The first thing that struck me about NSURLConnection was that it was very light on methods – still I figured that would just make it a bit easier to use. Initially I tried using it synchronously (this means the thread that was doing the download would basically hang until the connection either finished downloading, or failed). However the performance wasn’t great, and I read on CocoaDev that this approach also leaked memory. So the other day I decided to do a pretty major overhaul of the download system to use the event driven delegate methods. That wasn’t too hard and it only took a few hours to have it up and running, but then I discovered a huge caveat that seems affect a lot of WebKit related classes – it can’t cope at all well with threads. Now in a networked application threads are essential unless you want the entire app to lock up for the duration of each burst of network activity. NSURLConnection does threading behind the scenes, but makes it very hard to actually be run itself from a thread – which is more or less necessary if you want to have multiple concurrent downloads happening.

Anyway I thought I’d solved this and performance was indeed better, then I click on a freshly downloaded channel while others were still downloading, the new headlines pop up, I click one to see it displayed in the headline browser (a WebView) and boom NewsMac crashes inside one of NSURLConnections’ threads. WTF? Clearly the WebView was creating its own NSURLConnection and that was conflicting with the one’s I’d created, but I don’t see why it should. I really hope Apple fixes this ASAP because this is just shabby. I’m now left with the choice of going back to the old way of doing things or rewriting around something like CURLHandle, which I’ve just downloaded to estimate how much work it would take to integrate into NewsMac. That essential broken classes like this make their way into the API of a shipping operating system and then remain unfixed for over a year strikes me as unacceptable, and NSURLConenction isn’t alone. At the very least Apple could provide a warning in the API that the class is still ‘experimental’.

While some of you might be horrified that NewsMac Pro seems this broken, let me reassure you that with a object oriented language and modular program like NewsMac, ripping out the engine and sticking a new one in isn’t that big of a deal – it’s just an annoyance because this is time I’d rather be spending on finishing other features.

Mixed metaphors

I’ve noticed that there might be some redundant functionality in NewsMac, the thing is I’m not sure what the preferable solution to the problem is – what’s the best way of marking things that you use a lot and want quick access to?

Originally this problem was solved by the idea of favourites – you could mark any channel as a favourite and it would appear in the favourites bar and favourites collection. Then I introduced star ratings because I thought people like to be able to grade the usefulness of a given channel for future reference. But is there really enough difference between say a 4 or 5 star rating and having something marked as a favourite for quick access – surely you’ll probably want quick access to those sites you’ve rated so highly?

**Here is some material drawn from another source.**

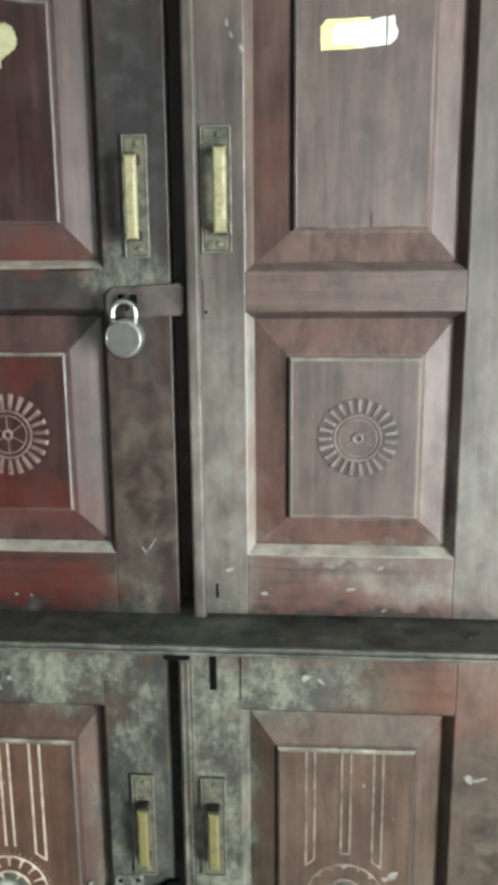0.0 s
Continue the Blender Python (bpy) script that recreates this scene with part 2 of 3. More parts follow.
DARK, MID, RED = (0.013, 0.008, 0.007), (0.046, 0.026, 0.022), (0.066, 0.0145, 0.0105)
WOOD_V = wood("old_mahogany_upright", "z", DARK, MID, RED, rough=(0.30, 0.46))
WOOD_H = wood("old_mahogany_level", "x", DARK, MID, RED, rough=(0.30, 0.46))
WOOD_FIELD = wood("old_mahogany_field", "z", (0.011, 0.0052, 0.0046), (0.038, 0.0162, 0.0140), (0.058, 0.0098, 0.0075), rough=(0.30, 0.44))
WOOD_SLOPE = wood("polished_panel_slope", "z", (0.018, 0.0090, 0.0082), (0.058, 0.028, 0.0245), (0.068, 0.0165, 0.0125), rough=(0.42, 0.56), dust=0.6)
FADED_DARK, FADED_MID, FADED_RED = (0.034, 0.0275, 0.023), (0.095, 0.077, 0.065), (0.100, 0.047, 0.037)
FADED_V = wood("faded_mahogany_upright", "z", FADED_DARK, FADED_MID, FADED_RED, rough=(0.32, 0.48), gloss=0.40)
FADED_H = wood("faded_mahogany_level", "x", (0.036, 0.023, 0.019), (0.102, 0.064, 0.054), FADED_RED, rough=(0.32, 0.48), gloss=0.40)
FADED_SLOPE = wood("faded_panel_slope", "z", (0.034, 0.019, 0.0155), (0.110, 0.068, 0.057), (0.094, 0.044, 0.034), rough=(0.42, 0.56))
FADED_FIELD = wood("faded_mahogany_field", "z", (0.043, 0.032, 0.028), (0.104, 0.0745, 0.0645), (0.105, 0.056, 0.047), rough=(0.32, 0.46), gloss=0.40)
LOW_DARK, LOW_MID, LOW_RED = (0.020, 0.0105, 0.0072), (0.074, 0.038, 0.026), (0.078, 0.024, 0.0145)
LOW_V = wood("lower_tier_wood_upright", "z", LOW_DARK, LOW_MID, LOW_RED, rough=(0.34, 0.50))
LOW_H = wood("lower_tier_wood_level", "x", LOW_DARK, LOW_MID, LOW_RED, rough=(0.34, 0.50))
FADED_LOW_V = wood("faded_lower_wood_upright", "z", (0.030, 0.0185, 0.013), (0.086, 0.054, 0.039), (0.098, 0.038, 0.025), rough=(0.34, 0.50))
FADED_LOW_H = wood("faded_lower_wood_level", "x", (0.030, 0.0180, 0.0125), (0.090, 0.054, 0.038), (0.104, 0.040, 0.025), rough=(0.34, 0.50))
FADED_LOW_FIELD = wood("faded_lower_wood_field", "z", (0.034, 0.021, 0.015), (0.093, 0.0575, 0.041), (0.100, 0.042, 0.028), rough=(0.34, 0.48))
LOW_FIELD = wood("lower_tier_wood_field", "z", (0.026, 0.0135, 0.009), (0.084, 0.043, 0.028), (0.098, 0.030, 0.018), rough=(0.34, 0.48))
# WOOD_EDGE woods: pale, with the light on left and bottom mouldings painted in
WOOD_EDGE = wood("lit_worn_moulding_wood", "z", (0.100, 0.088, 0.077), (0.275, 0.250, 0.220), (0.17, 0.11, 0.09), rough=(0.36, 0.52), dust=0.8, gloss=0.6)
WOOD_BEAD = wood("worn_bead_shaded_moulding", "z", (0.022, 0.013, 0.011), (0.060, 0.038, 0.032), (0.08, 0.03, 0.024), rough=(0.38, 0.55), dust=1.0, gloss=0.5)
WOOD_LEDGE = wood("grimy_ledge_wood", "x", (0.014, 0.0185, 0.0158), (0.100, 0.118, 0.100), (0.04, 0.03, 0.024), rough=(0.50, 0.70), dust=0.15, gloss=0.25)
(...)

NewsMac Pro further complicates things because you can create any number of folders and drag any sets of channels into them that you desire for quick access. This essentially removes the original purpose of favourites. So I’m left wondering if it’s sufficient to just drop the whole favourites concept completely and just use star ratings, which allow more granular control over likes and dislikes. I can see a situation where you might only occasionally read a certain channel but still give it a high rating because of the quality and therefore not want it in your favourites listing, but even so it seems a bit tenuous.

The other things is NewsMac Pro also introduces the concept of bookmarks and I can foresee there being confusion about the different between bookmarks and favourites because the terminology is already mixed up by the different web browsers out there. In NewsMac Pro bookmarks apply to headlines – they let you keep a reference to a specific headline and they also override the automatic history removal so a bookmarked headline will stay around indefinitely until you remove the bookmark. It probably won’t make the 1.0 release but I want to have the ability to automatically export these bookmarks to Safari too.

Anyway on the topic of NewsMac oddities, the other thing that comes to mind is the way you synchronise things with an iPod or Palm – you have to separately mark it as ‘to be synchronised’. This concept caused confusion and will be removed in NewsMac Pro – instead you can just pick any folder to be the source of synchronised channels (well with the exception of the ‘All’ smart folder because it would exceed the capacity of an iPod or Palm to try and synchronise 100s of channels!).